その宇宙望遠鏡の名前は「ジェイムズ・ウェッブ宇宙望遠鏡」。

「Image Credit:ジェイムズ・ウェッブ宇宙望遠鏡(NASAより)」
ジェイムズ・ウェッブの打ち上げは2020年を予定されており、予算も1兆円規模の巨大プロジェクトになります。
この宇宙望遠鏡は、これまで大きな成果をあげてきたハッブル宇宙望遠鏡とケプラー宇宙望遠鏡の後継機とも呼ばれる次世代宇宙望遠鏡で、系外惑星探査や深宇宙の調査、さらには宇宙誕生の手掛かりを調べるために導入されます。
また、ジェイムズ・ウェッブ宇宙望遠鏡は「TESS」のように地球軌道上を周回する衛星とは異なり、地球から遥か150万キロも離れた地球追尾軌道を周回さる軌道に投入されます。
これは、観測の邪魔となる地球から光や影の影響を避けるためでもあります。
ちなみに、このジェイムズ・ウェッブ宇宙望遠鏡はテニスコート一面ほどもある巨大なモノだと言います。

※ 「ジェイムズ・ウェッブ宇宙望遠鏡」は予定より約1年遅れて、2021年12月に打ち上げられ無事軌道投入に成功。現在(2022年8月)運用を開始し、宇宙の様々な新情報を探索し続けています。

数年以内に地球外生命の痕跡を発見出来る?

「TESS」と「ジェイムズ・ウェッブ」2つの高性能宇宙望遠鏡の投入によって、系外惑星探査は本格的になって来るとされています。
これによりより高い精度で惑星探査が出来、もしかしたら10年以内には地球外生命の痕跡を発見出来る期待も高まっています。
とは言っても遠く離れた惑星に生命を見つける事は一朝一夕で出来ることではなく、あくまでも可能性を探るということに留まると思われます。

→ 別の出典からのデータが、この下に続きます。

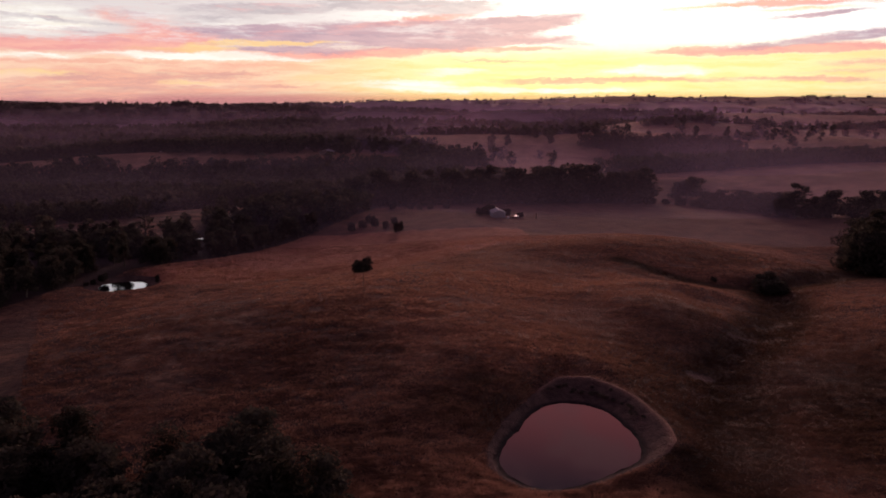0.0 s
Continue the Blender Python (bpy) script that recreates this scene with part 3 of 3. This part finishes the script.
# ---- trees ----
def tube(verts, faces, path, radii, sides=6):
    """A tapered tube along a path of points, added to the lists."""
    base = len(verts)
    for k, (p, r) in enumerate(zip(path, radii)):
        q = path[min(k + 1, len(path) - 1)] - path[max(k - 1, 0)]
        q.normalize()
        s = q.orthogonal().normalized()
        t = q.cross(s)
        for i in range(sides):
            a = 2 * math.pi * i / sides
            verts.append(p + (s * math.cos(a) + t * math.sin(a)) * r)
    for k in range(len(path) - 1):
        for i in range(sides):
            a, b = base + k * sides + i, base + k * sides + (i + 1) % sides
            faces.append((a, b, b + sides, a + sides))
    faces.append(tuple(base + (len(path) - 1) * sides + i for i in range(sides)))


def leaf_clump(rng, verts, faces, at, radius, count, size, squash=0.7):
    """Many small leaf sprays round a point, thicker towards the shell."""
    for _ in range(count):
        d = Vector(rng.normal(size=3))
        d.normalize()
        d = d * radius * (0.35 + 0.65 * rng.random() ** 0.6)
        d.z *= squash
        p = at + d
        s = size * (0.6 + 0.8 * rng.random())
        u = Vector(rng.normal(size=3)).normalized()
        v = u.orthogonal().normalized() * s * 0.55
        u = u * s
        b = len(verts)
        verts.extend([p - u, p - v * 0.9 + u * 0.1, p + u, p + v])
        faces.append((b, b + 1, b + 2, b + 3))


def tree_meshes(seed, tall, spread, forks, clump_r, leaves, size, bare=0.35, low=False):
    """Trunk with limbs, and a crown of foliage pads on the limb ends. Heights in metres."""
    rng = np.random.default_rng(seed)
    tv, tf, cv, cf = [], [], [], []
    lean = Vector((rng.normal() * 0.05, rng.normal() * 0.05, 0)) * tall
    fork = tall * bare
    stem = [Vector((0, 0, -0.5)), Vector((0, 0, fork * 0.5)) + lean * 0.3, Vector((0, 0, fork)) + lean * 0.6, Vector((0, 0, tall * 0.82)) + lean]
    r0 = tall * 0.022 + 0.06
    tube(tv, tf, stem, [r0 * 1.25, r0, r0 * 0.8, r0 * 0.2], 7)
    for k in range(forks):
        a = 2 * math.pi * (k + rng.random() * 0.7) / forks * 1.618
        up = rng.random()
        start = stem[2].lerp(stem[3], up * 0.75) if not low else stem[1].lerp(stem[3], up * 0.8)
        out = spread * (0.55 + 0.5 * rng.random()) * (1.05 - 0.55 * up)
        rise = tall * (0.08 + 0.16 * rng.random()) if not low else tall * (0.0 + 0.15 * rng.random())
        tip = start + Vector((math.cos(a) * out, math.sin(a) * out, rise))
        bend = start.lerp(tip, 0.5) + Vector((0, 0, rise * 0.25))
        tube(tv, tf, [start, bend, tip], [r0 * 0.45, r0 * 0.28, r0 * 0.08], 5)
        leaf_clump(rng, cv, cf, tip, clump_r * (0.75 + 0.5 * rng.random()), leaves, size)
        if rng.random() < 0.75:
            leaf_clump(rng, cv, cf, bend + Vector((rng.normal() * 0.6, rng.normal() * 0.6, clump_r * 0.5)), clump_r * 0.7, int(leaves * 0.55), size)
    for k in range(3):
        leaf_clump(rng, cv, cf, stem[3] + Vector((rng.normal() * clump_r * 0.5, rng.normal() * clump_r * 0.5, rng.random() * tall * 0.1)), clump_r * 0.85, leaves, size)
    return raw_mesh("trunk", tv, tf, BARK), raw_mesh("crown", cv, cf, LEAF)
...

また、”第二の地球探し”という声もありますが、仮にそのような惑星が見つかったとしても、我々は遠くから眺めることしかできないワケで、とてもそこまで行く手段などありません。
しかし、地球外生命の発見は長年人類が追い求めて来た事でもありますし、何より宇宙で地球が孤独な存在ではない!という証にもなり夢も広がるのではないでしょうか?!